Personal information
- Full name: Imad Khaled Ashur
- Date of birth: 19 April 1988 (age 38)
- Place of birth: Odesa, Ukrainian SSR

Senior career*
- Years: Team / Apps / (Gls)
- Homenetmen Beirut
- Real Odesa

Managerial career
- 0000–2017: DYuFK Krok Odesa
- 2017–2019: Chornomorets Odesa (youth)
- 2019–2021: Aspire Academy (assistant)
- 2021–2022: Dnipro-1 (U19 assistant)
- 2023–2024: Dnipro-1 (U19)
- 2023: Dnipro-1 (assistant)
- 2023: Ukraine U17 (assistant)
- 2023–2024: Ukraine U21 (assistant)
- 2024–2025: Polissya Zhytomyr

= Imad Ashur =

Ukrainian manager

Imad Khaled Ashur (Імад Халед Ашур; born 19 April 1988) is a Ukrainian professional football manager.

==Biography==
Ashur was born in Odesa to parents from Lebanon.
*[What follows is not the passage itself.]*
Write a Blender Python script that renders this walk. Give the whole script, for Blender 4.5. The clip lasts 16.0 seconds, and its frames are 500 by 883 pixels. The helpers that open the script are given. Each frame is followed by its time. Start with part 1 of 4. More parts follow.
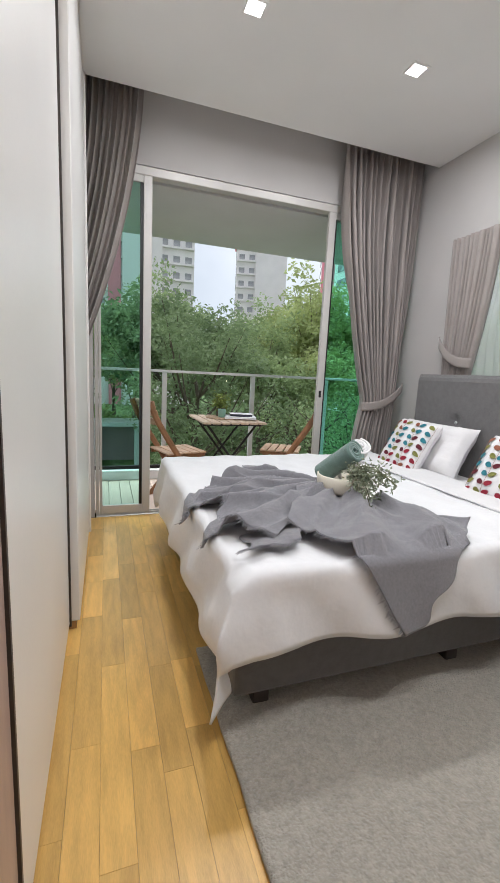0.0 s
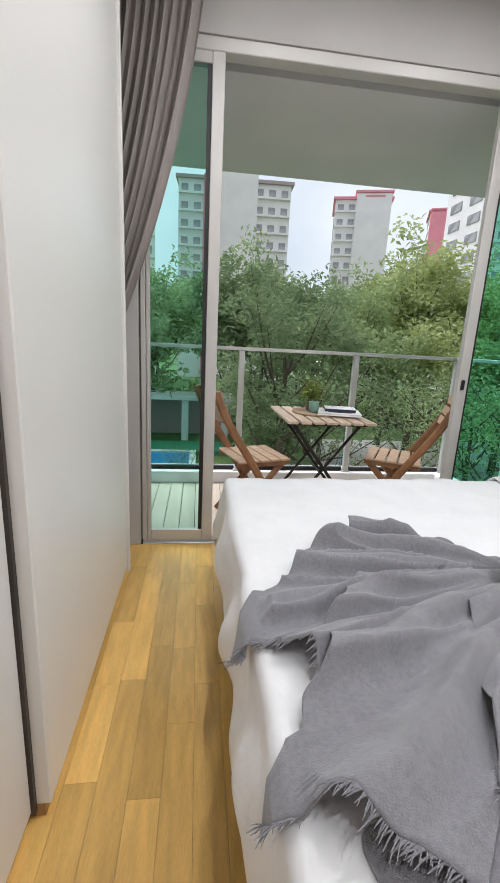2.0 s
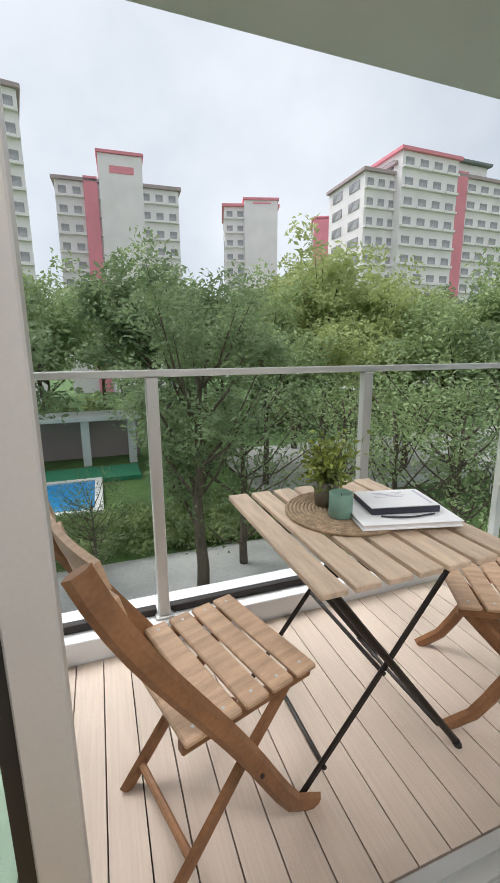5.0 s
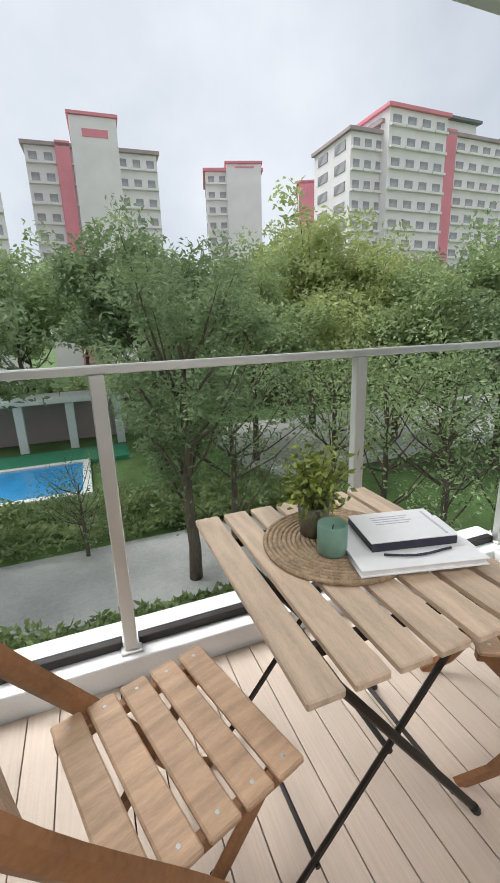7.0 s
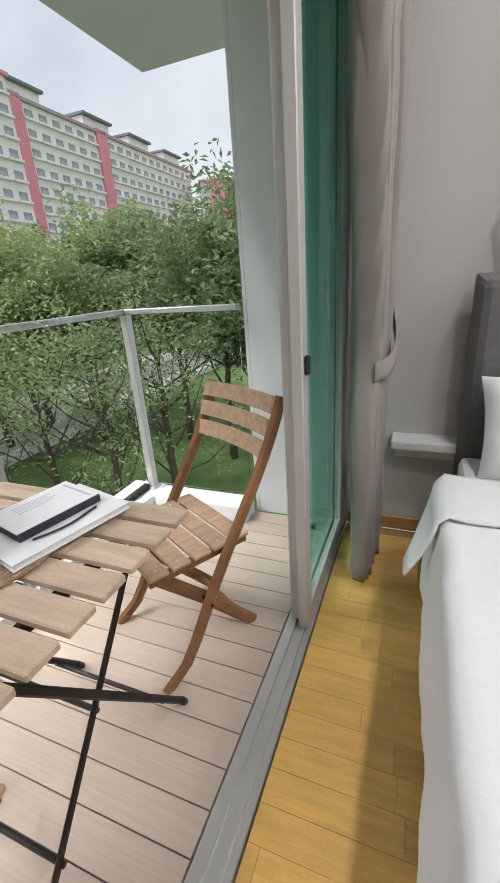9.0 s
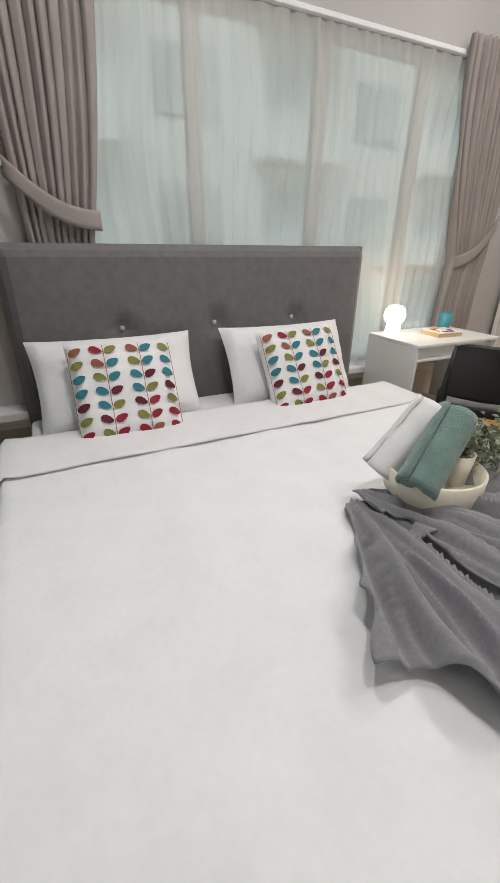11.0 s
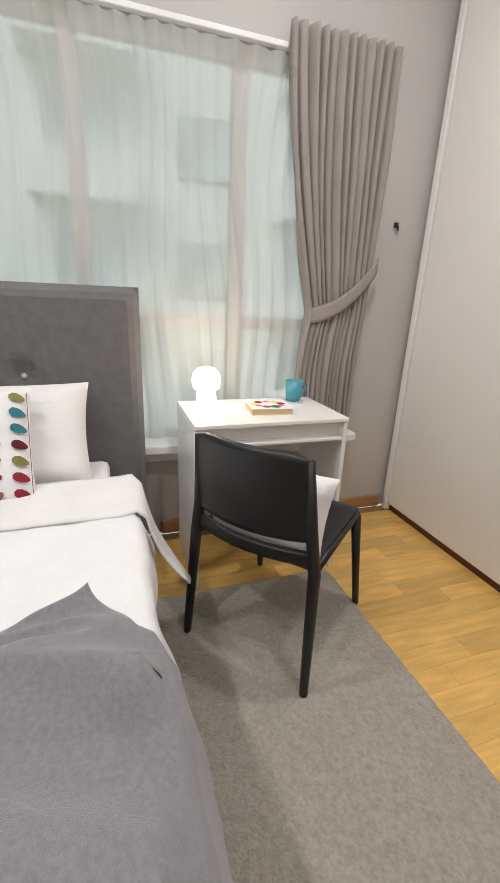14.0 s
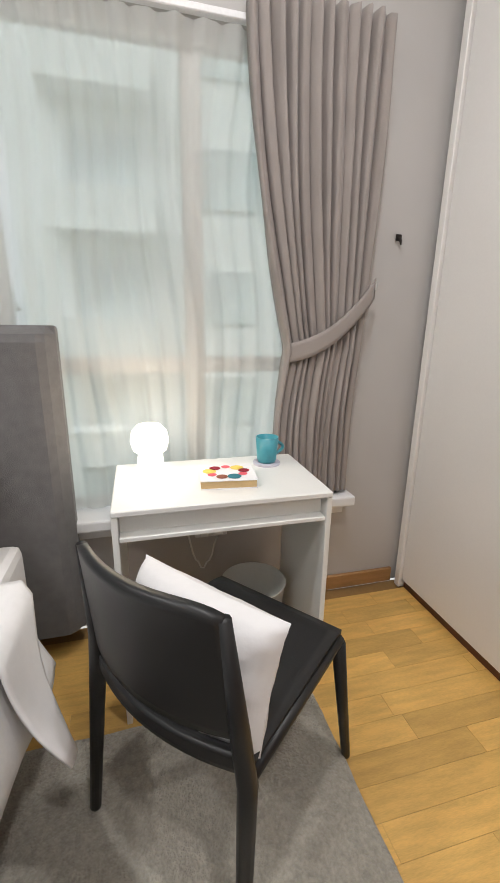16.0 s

During his footballer career, Ashur played for the Armenian diaspora club Homenetmen Beirut in Lebanon as well as several Odesa-based amateur level clubs Evolution, Soborka, Real, Atletik.

In 2009 he graduated the Odesa University. Also, Ashur holds a UEFA A coaching license.

His coaching career Ashur started at children football club "Krok" from Odesa. In 2017–2019 he was a coach at the Chornomorets football academy (SDYuShOR). For short while he travelled abroad to Qatar and later returned to Ukraine joining the SC Dnipro-1 coaching staff. Since 2023, Ashur has been involved in coaching the Ukraine junior national football teams.

On 26 May 2024, it was announced that Imad Ashur was appointed the manager of the UPL club Polissya.

Ashur was honored as the UPL best coach of the month for September 2004.

On 12 May 2025, he was fired from the post of the Polissya head coach. Oleksandr Maksymov who was an assistant coach of Polissya under-19 team placed temporarily to perform his duties of head coach.